Here is a photo of the last DOM (Digital Optical Module) with the last string still being lowered down the hole. The DOM is made of a glass pressure housing with some electronics and a photomultiplier tube (PMT) which detects the flashes of light. The PMT is so sensitive that it can detect the trace amounts of radioactive decay that comes from radioactive isotopes in the sand used to make the glass.



















This is shot taken by a coworker looking down the last borehole. Once the last DOM is attached the entire string is lowered over a kilometer. Basically the entire array looks at a 1 cubic kilometer section of ice that is over a kilometer below the surface. This ice is extraordinarily clear however there are layers of dust in the ice that complicate the analysis. The drillers do have a life preserver available to throw to somebody if they did happen to fall down the hole. However the person probably wouldn't be in good shape because it's about a 50 meter fall and the water in the hole is at 80 degrees or so. The hole takes weeks to entirely freeze in. It freezes from the top down, and the temperature at the bottom is only slightly below freezing while at the top the temperature may be 60 below.

Well I'm nearing the end of this adventure to Antarctica. I am scheduled to leave the South Pole tomorrow and fly out of McMurdo the following day. We accomplished all that we needed to accomplish for work and the system is running. If I can find the time I may be posting a few more entries before I go to cover things I never got around to, if not I may post them when I get back to the real world.

A shot of some sastrugi. It's fascinating to me to see all the different contours of the sastrugi but I can imagine to anybody who has something other than sastrugi to look at it not being too exciting.















Another type of drill in use in Antarctica is the RAM drill. I believe RAM stands for rapid air movement, but I could be mistaken. Basically the drill uses compressors to force a lot of air through tube to rotate the cutting head as well as blow the snow dust out of the hole. It sounds simple, but the devil is in the details. Anyways, this type of drill is being considered for the full array. I like the drill because it drills down quite quickly, takes only a few minutes to go 50 meters versus almost an hour with the hot water drill. However the drill has a smaller diameter than we would like, 4 inches versus 6, and during the test runs at the drill camp the drill stopped working a little over 50 meters down and the holes we will want are 200 meters. The problem is the compressed air leaks out into the firn, compacted snow, and doesn't blow the dust out of the hole. In other applications they have tried to install liners into the hole, but I don't know that that will work for what we want.

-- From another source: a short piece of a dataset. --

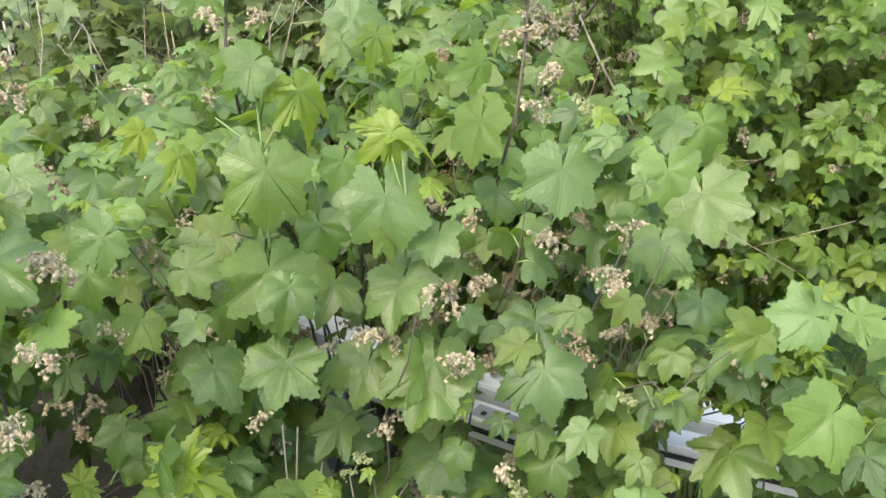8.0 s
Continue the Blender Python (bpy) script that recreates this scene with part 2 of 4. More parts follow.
def leaf_arrays(seed, side=42, rings=5, shape=CURRANT, droop=0.28, fold=0.10, curl=0.10, tooth=0.05, bulge=0.13):
    """Vertices, faces and flat coordinates of one palmate leaf: its stalk joins at the origin, its tip lies at y = 1."""
    rng = random.Random(seed)
    ph, tw, lean = rng.uniform(0, 6), rng.uniform(-0.22, 0.22), rng.uniform(-0.12, 0.12)
    keel, dip = rng.uniform(-0.06, 0.30), rng.uniform(-0.05, 0.20)
    wide = rng.uniform(0.90, 1.06)
    left, right = half_outline(rng, side, shape, tooth, bulge), half_outline(rng, side, shape, tooth, bulge)
    edge = [Vector((-p.x * wide, p.y)) for p in left[:0:-1]] + [Vector((p.x * wide, p.y)) for p in right]
    around = len(edge)
    verts, flat = [(0.0, 0.0, 0.0)], [(0.0, 0.0)]
    for k in range(1, rings + 1):
        f = (k / rings) ** 0.9
        for p in edge:
            x, y = p.x * f, p.y * f
            rr, a = math.hypot(x, y), math.atan2(x, y)
            b = abs(a)
            u = b / 0.98 if b < 0.98 else (b - 0.98) / 1.02 if b < 2.0 else 0.8 * (b - 2.0) / 1.14
            puff = math.sin(math.pi * min(1.0, u))
            z = fold * rr * puff - droop * rr * rr + keel * abs(x) * (1 - 0.35 * rr) - dip * max(0.0, y) ** 2
            z += curl * rr * rr * (0.6 * math.sin(3 * a + ph) + 0.16 * math.sin(6 * a + 2 * ph)) + tw * x * y + lean * x
            if rings > 3:
                z += 0.016 * noise.noise(Vector((x * 4.5, y * 4.5, seed)))
            verts.append((x, y * (1 - 0.10 * rr * droop), z))
            flat.append((x, y))
    faces = [(0, 1 + i, 2 + i) for i in range(around - 1)]
    for k in range(rings - 1):
        b, c = 1 + k * around, 1 + (k + 1) * around
        faces += [(b + i, c + i, c + i + 1, b + i + 1) for i in range(around - 1)]
    return np.array(verts), faces, np.array(flat)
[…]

Here you can see the drill in action, the weather wasn't the best for capturing the plume, but it shoots a good 20 feet into the air. You can see the train of three compressors attached to the drill.















Here's a photo of the testbed shortly before we left it for the last time. You can see what we call the "death ray" in the foreground and the station in the distance. Not nearly as interesting to photograph or look at as a balloon launch, but we're done.

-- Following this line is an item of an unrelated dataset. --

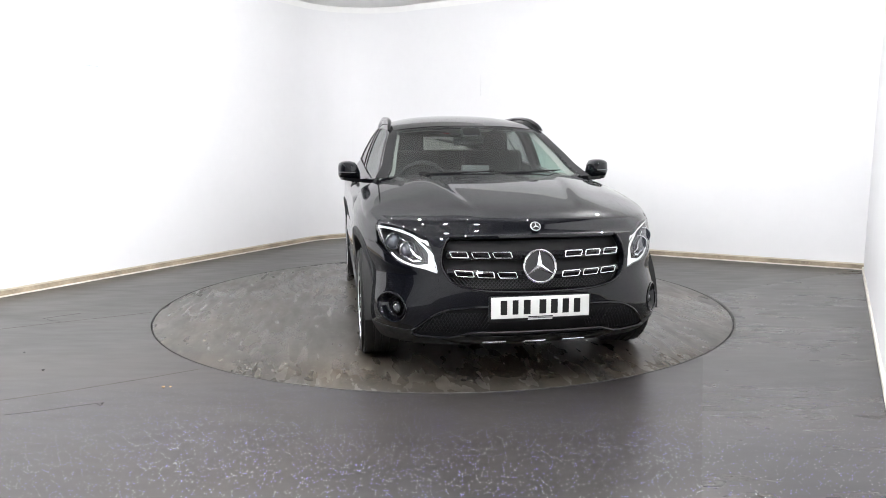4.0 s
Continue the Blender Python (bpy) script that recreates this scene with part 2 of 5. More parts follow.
def part(name, bm, mat, parent=None, label="", smooth=True, sharp=38):
    """One mesh object out of a bmesh, under a thing or a part."""
    me = bpy.data.meshes.new(name)
    bmesh.ops.recalc_face_normals(bm, faces=bm.faces)
    bm.to_mesh(me)
    bm.free()
    return link_mesh(name, me, mat, parent, label, smooth, sharp)


def box(bm, size, m=Matrix(), bevel=0.0, seg=2):
    r = bmesh.ops.create_cube(bm, size=1, matrix=m @ Matrix.Diagonal((*size, 1)))
    if bevel:
        es = list({e for v in r["verts"] for e in v.link_edges})
        bmesh.ops.bevel(bm, geom=es, offset=bevel, segments=seg, profile=0.6, affect="EDGES")
    return r


def box_part(name, size, m, mat, parent=None, label="", bevel=0.01, seg=3):
    bm = bmesh.new()
    box(bm, size, m, bevel, seg)
    return part(name, bm, mat, parent, label)


def tube(bm, pts, radius, seg=10, cap=True, flat=1.0):
    """A round bar along a line of points; radius may be a list."""
    pts = [Vector(q) for q in pts]
    rings = []
    for i, q in enumerate(pts):
        d = (pts[min(i + 1, len(pts) - 1)] - pts[max(i - 1, 0)]).normalized()
        side = d.cross(Vector((0, 0, 1)))
        if side.length < 1e-4:
            side = d.cross(Vector((1, 0, 0)))
        side.normalize()
        up = side.cross(d)
        r = radius[i] if isinstance(radius, (list, tuple)) else radius
        rings.append([bm.verts.new(q + side * r * math.cos(a) + up * r * flat * math.sin(a)) for a in (2 * math.pi * k / seg for k in range(seg))])
    for a, b in zip(rings, rings[1:]):
        for k in range(seg):
            bm.faces.new((a[k], a[(k + 1) % seg], b[(k + 1) % seg], b[k]))
    if cap:
        bm.faces.new(rings[0])
        bm.faces.new(rings[-1][::-1])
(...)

This is a photo of my boss taking a photo from the spot I took the previous photo if that makes sense. He also found the time and motivation to make a carving to watch over the testbed.

New Pole Marker

We are almost done with installing all the testbed equipment, but we continue to make changes to what we have done already, so I may be working up until the very end which is not something I look forward to. I am scheduled to leave here in two days and it hasn't really sunk in yet.

Water is supplied to the station by melting ice in various wells near the station. Apparently one of the pumps got stuck a while ago and so the drill crew is using the snow melter and boiler to supply hot water to try to free the pump. The drillers joke that once again it's a fine example of science supporting logistics. That whole operation started yesterday and at noon it was announced that we could no longer take showers or do laundry as a result of the work being done. I have hard time figuring out how the situation could have been made any worse by trying to free the pump with hot water, but I guess maybe it has.



Each year the winter-overs or "night crew", the 50 or so people who keep the station going from February to October, are tasked with designing and making a new South Pole marker. The 2 miles of ice that we are on moves about 33 feet a year (which works out to about an inch a day) and on January 1st they have a ceremony unveiling the new marker and marking the new Geographic South Pole.


I couldn't quite get the shot, but in this photo you can see the label for the new marker and you can see the pole of the old marker in the background to the right of the legs of the lady in the green jacket.



















The marker this year was designed commemorate the 100th anniversary of the year the Amundsen made it to the South Pole




















It's a depiction of a sextant which was used to measure the angle of the sun to determine the latitude. I believe Amundsen and his crew spent 4 days measuring the angle of the sun to determine if in fact they were at the South Pole. There are 47 degree marks on the sextant representing the 47 people who winter-overed.



















These aren't the greatest photos of it, but there was a pretty good crowd out there for the ceremony.



































The marker is moving further away from the station and further from the ceremonial South Pole.

Happy New Year's

I have been fairly busy out at the testbed site for the last few days. We were able to lower down all the antennas down the boreholes, however it appears one antenna got damaged during the trip and so we will be going back out to pull it out and repair it. We have been quite lucky with the weather as it doesn't get much nicer at the South Pole than the calm, clear days we have been having recently.

This photo was taken by a coworker of mine from the roof of the ICL as I head out to the testbed site with another coworker. The bright white pile of snow is on the edge of the testbed site.















A coworker took this photo. The fungus on my face is from ice condensing on some of my hair sticking out of my balaclava.



















The drilling equipment ran over some of our cable trenches before we laid down the cable, so they were kind enough to open them up with the hot water from the drill.





















This is a photo of what I believe to be a lower tangent arc appearing behind the station.